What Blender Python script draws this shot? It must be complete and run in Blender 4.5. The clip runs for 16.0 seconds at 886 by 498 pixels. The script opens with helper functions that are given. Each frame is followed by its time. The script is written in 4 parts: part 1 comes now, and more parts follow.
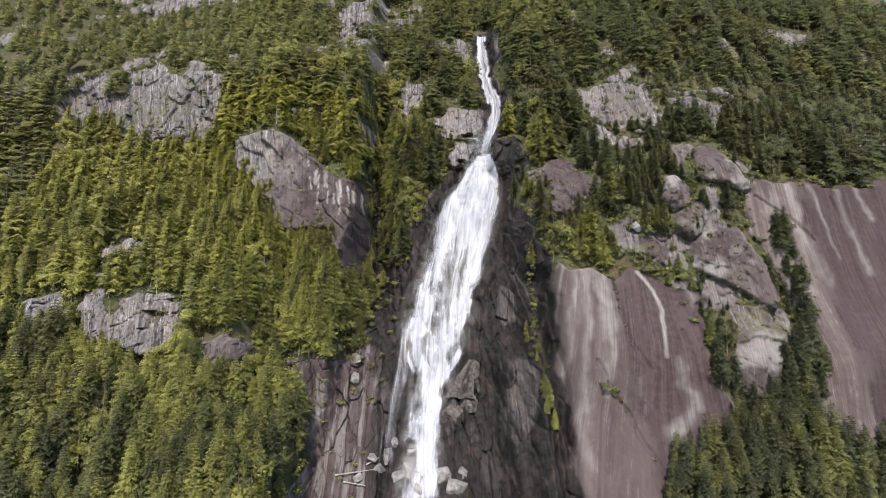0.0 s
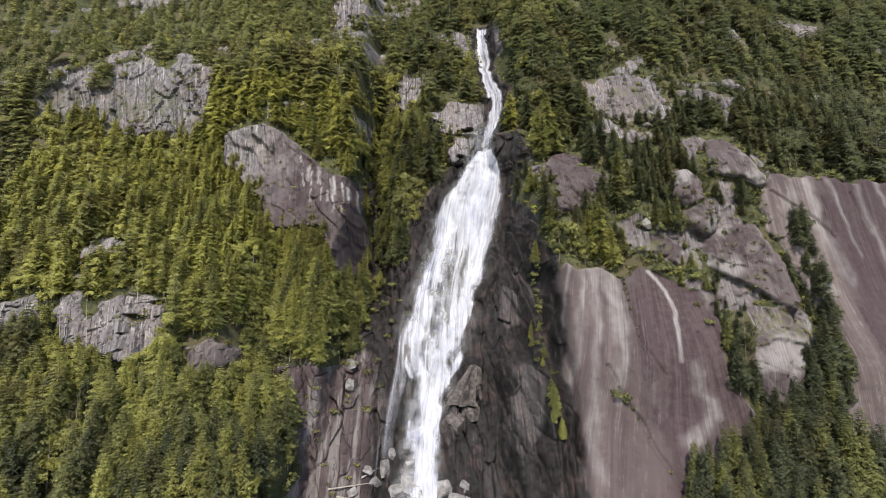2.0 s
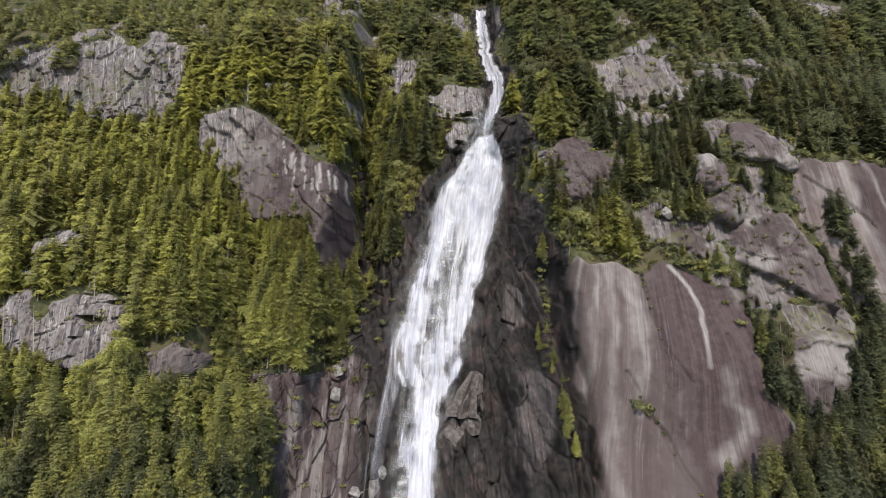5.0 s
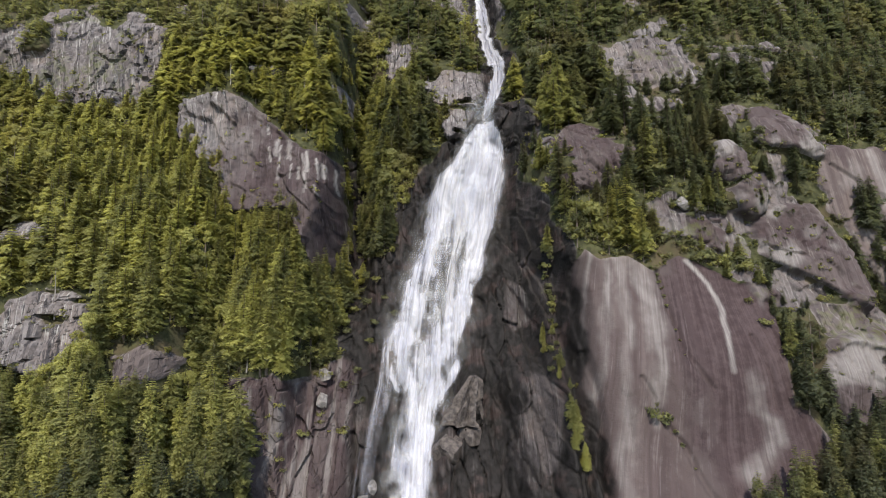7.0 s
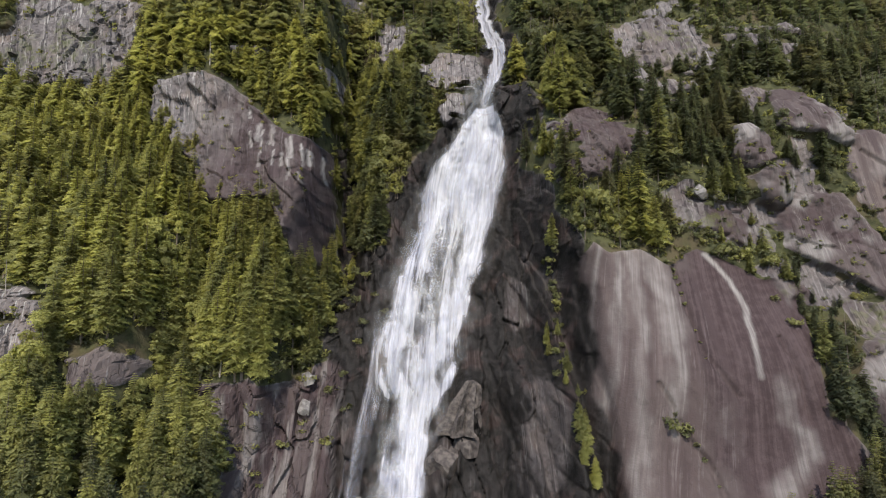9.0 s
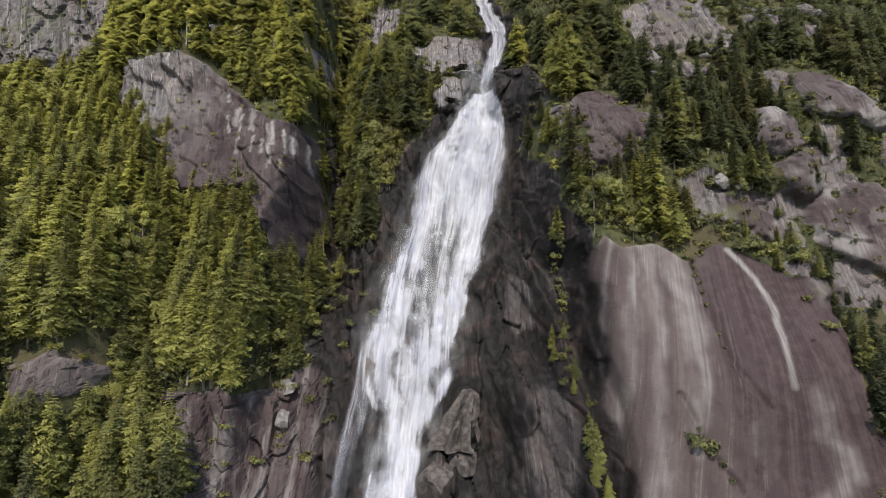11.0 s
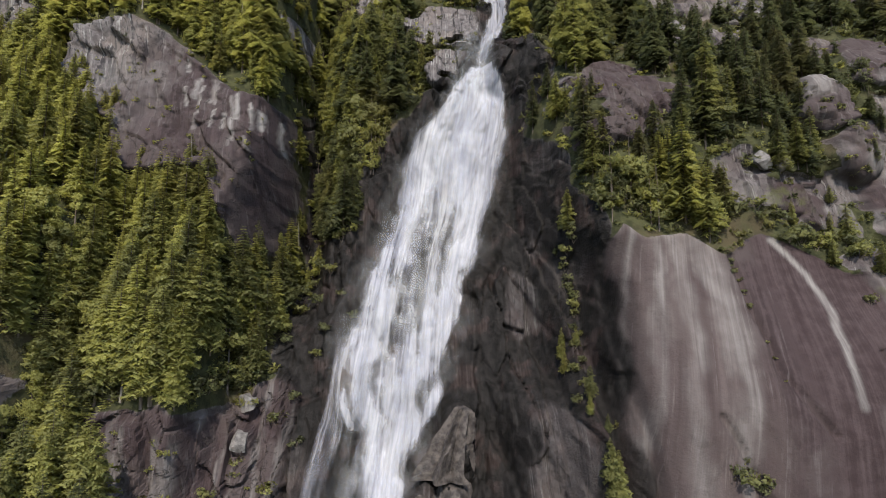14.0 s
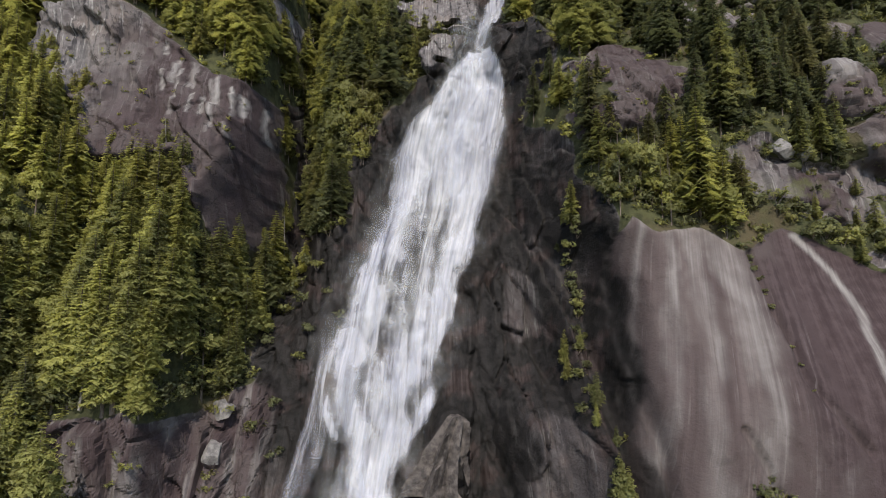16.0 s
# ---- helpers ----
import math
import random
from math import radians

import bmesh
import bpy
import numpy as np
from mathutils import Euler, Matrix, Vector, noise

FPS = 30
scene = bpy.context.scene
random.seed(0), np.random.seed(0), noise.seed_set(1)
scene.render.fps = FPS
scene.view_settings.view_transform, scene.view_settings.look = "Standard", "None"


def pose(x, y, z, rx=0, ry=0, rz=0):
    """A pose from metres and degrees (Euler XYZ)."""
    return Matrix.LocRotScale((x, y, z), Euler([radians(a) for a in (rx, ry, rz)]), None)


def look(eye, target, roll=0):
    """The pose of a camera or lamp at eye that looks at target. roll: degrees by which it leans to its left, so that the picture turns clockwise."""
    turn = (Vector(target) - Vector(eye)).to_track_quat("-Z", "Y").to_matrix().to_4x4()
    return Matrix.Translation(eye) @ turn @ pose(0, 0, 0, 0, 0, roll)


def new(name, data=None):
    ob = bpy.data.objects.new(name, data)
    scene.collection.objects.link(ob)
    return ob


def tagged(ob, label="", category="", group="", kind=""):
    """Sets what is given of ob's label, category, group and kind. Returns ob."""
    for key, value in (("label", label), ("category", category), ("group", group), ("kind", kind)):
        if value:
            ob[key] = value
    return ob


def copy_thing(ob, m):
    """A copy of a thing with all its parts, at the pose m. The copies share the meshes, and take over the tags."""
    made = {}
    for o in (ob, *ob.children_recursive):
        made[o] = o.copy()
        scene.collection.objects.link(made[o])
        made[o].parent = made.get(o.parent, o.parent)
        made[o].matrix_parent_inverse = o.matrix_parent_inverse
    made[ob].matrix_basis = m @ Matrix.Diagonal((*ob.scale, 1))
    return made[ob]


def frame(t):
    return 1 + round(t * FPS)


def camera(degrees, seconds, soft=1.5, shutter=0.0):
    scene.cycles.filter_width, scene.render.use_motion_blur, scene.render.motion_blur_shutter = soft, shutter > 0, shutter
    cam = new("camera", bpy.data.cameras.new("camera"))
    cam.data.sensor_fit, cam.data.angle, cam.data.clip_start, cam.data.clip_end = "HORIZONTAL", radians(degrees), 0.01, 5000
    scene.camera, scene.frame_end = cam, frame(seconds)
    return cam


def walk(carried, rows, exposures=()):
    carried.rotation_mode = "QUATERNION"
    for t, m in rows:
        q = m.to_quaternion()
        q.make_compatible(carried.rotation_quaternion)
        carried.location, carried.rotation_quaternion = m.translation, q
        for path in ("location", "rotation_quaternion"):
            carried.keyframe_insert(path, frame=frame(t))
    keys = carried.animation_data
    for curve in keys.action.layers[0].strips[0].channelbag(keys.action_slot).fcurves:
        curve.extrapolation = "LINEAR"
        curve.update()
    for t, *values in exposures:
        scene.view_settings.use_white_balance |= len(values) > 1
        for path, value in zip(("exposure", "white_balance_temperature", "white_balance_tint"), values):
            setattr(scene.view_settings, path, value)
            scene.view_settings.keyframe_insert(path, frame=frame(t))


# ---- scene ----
cam = camera(78.4, 16.0, 1.0)
METRES, EYE, TILT, LEAN, TURN = 150.0, 100.0, 6.0, 0.0, 0.0
ROWS = [
    (0.0, 0.0, 0.0, 0.0, 0.0, 0.0, -0.0),
    (0.5, -0.0009, 0.0239, -0.0038, -0.02, 0.11, 0.06),
    (1.0, -0.0007, 0.0499, -0.0073, -0.03, 0.2, 0.11),
    (1.5, -0.0009, 0.0775, -0.0107, -0.05, 0.25, 0.16),
    (2.0, -0.0005, 0.107, -0.0145, -0.07, 0.33, 0.21),
    (2.5, -0.0002, 0.1379, -0.0186, -0.1, 0.38, 0.25),
    (3.0, 0.0007, 0.1698, -0.023, -0.12, 0.43, 0.28),
    (3.5, 0.0015, 0.2023, -0.0273, -0.15, 0.46, 0.32),
    (4.0, 0.0029, 0.2351, -0.0315, -0.16, 0.49, 0.34),
    (6.5, 0.0109, 0.4023, -0.0524, -0.29, 0.48, 0.38),
    (7.0, 0.0132, 0.4365, -0.0565, -0.32, 0.45, 0.37),
    (7.5, 0.0157, 0.4707, -0.0607, -0.36, 0.4, 0.35),
    (8.0, 0.0189, 0.505, -0.0648, -0.38, 0.38, 0.32),
    (8.5, 0.0216, 0.5389, -0.0688, -0.4, 0.36, 0.29),
    (9.0, 0.0247, 0.5725, -0.0729, -0.43, 0.36, 0.25),
    (11.5, 0.0381, 0.7394, -0.0923, -0.64, 0.53, 0.08),
    (12.0, 0.0412, 0.7728, -0.0957, -0.68, 0.53, 0.05),
    (12.5, 0.0446, 0.8059, -0.099, -0.69, 0.55, 0.02),
    (13.0, 0.0479, 0.839, -0.1022, -0.73, 0.58, 0.0),
    (13.5, 0.0514, 0.8721, -0.1053, -0.75, 0.61, -0.01),
    (14.0, 0.0547, 0.9051, -0.1084, -0.78, 0.65, -0.03),
    (14.5, 0.0578, 0.9357, -0.1113, -0.85, 0.84, -0.08),
    (15.0, 0.0606, 0.9604, -0.1137, -0.91, 0.74, -0.16),
    (15.5, 0.0633, 0.9785, -0.1151, -0.94, 0.66, -0.23),
    (16.0, 0.0655, 0.9901, -0.1161, -0.95, 0.59, -0.3),
]

walk(cam, [(t, pose(0, 0, EYE, TILT, LEAN, TURN) @ pose(METRES * x, METRES * y, METRES * z, 90 + pitch, roll, yaw)) for t, x, y, z, yaw, pitch, roll in ROWS],
     exposures=[(0.0, 1.36), (4.0, 1.23), (9.0, 1.05), (16.0, 0.83)])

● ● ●

**Stated task**
Look over the listing above. Pick out and copy every line that includes "degrees".

**Solution to this exercise**
    """A pose from metres and degrees (Euler XYZ)."""
    """The pose of a camera or lamp at eye that looks at target. roll: degrees by which it leans to its left, so that the picture turns clockwise."""
def camera(degrees, seconds, soft=1.5, shutter=0.0):
    cam.data.sensor_fit, cam.data.angle, cam.data.clip_start, cam.data.clip_end = "HORIZONTAL", radians(degrees), 0.01, 5000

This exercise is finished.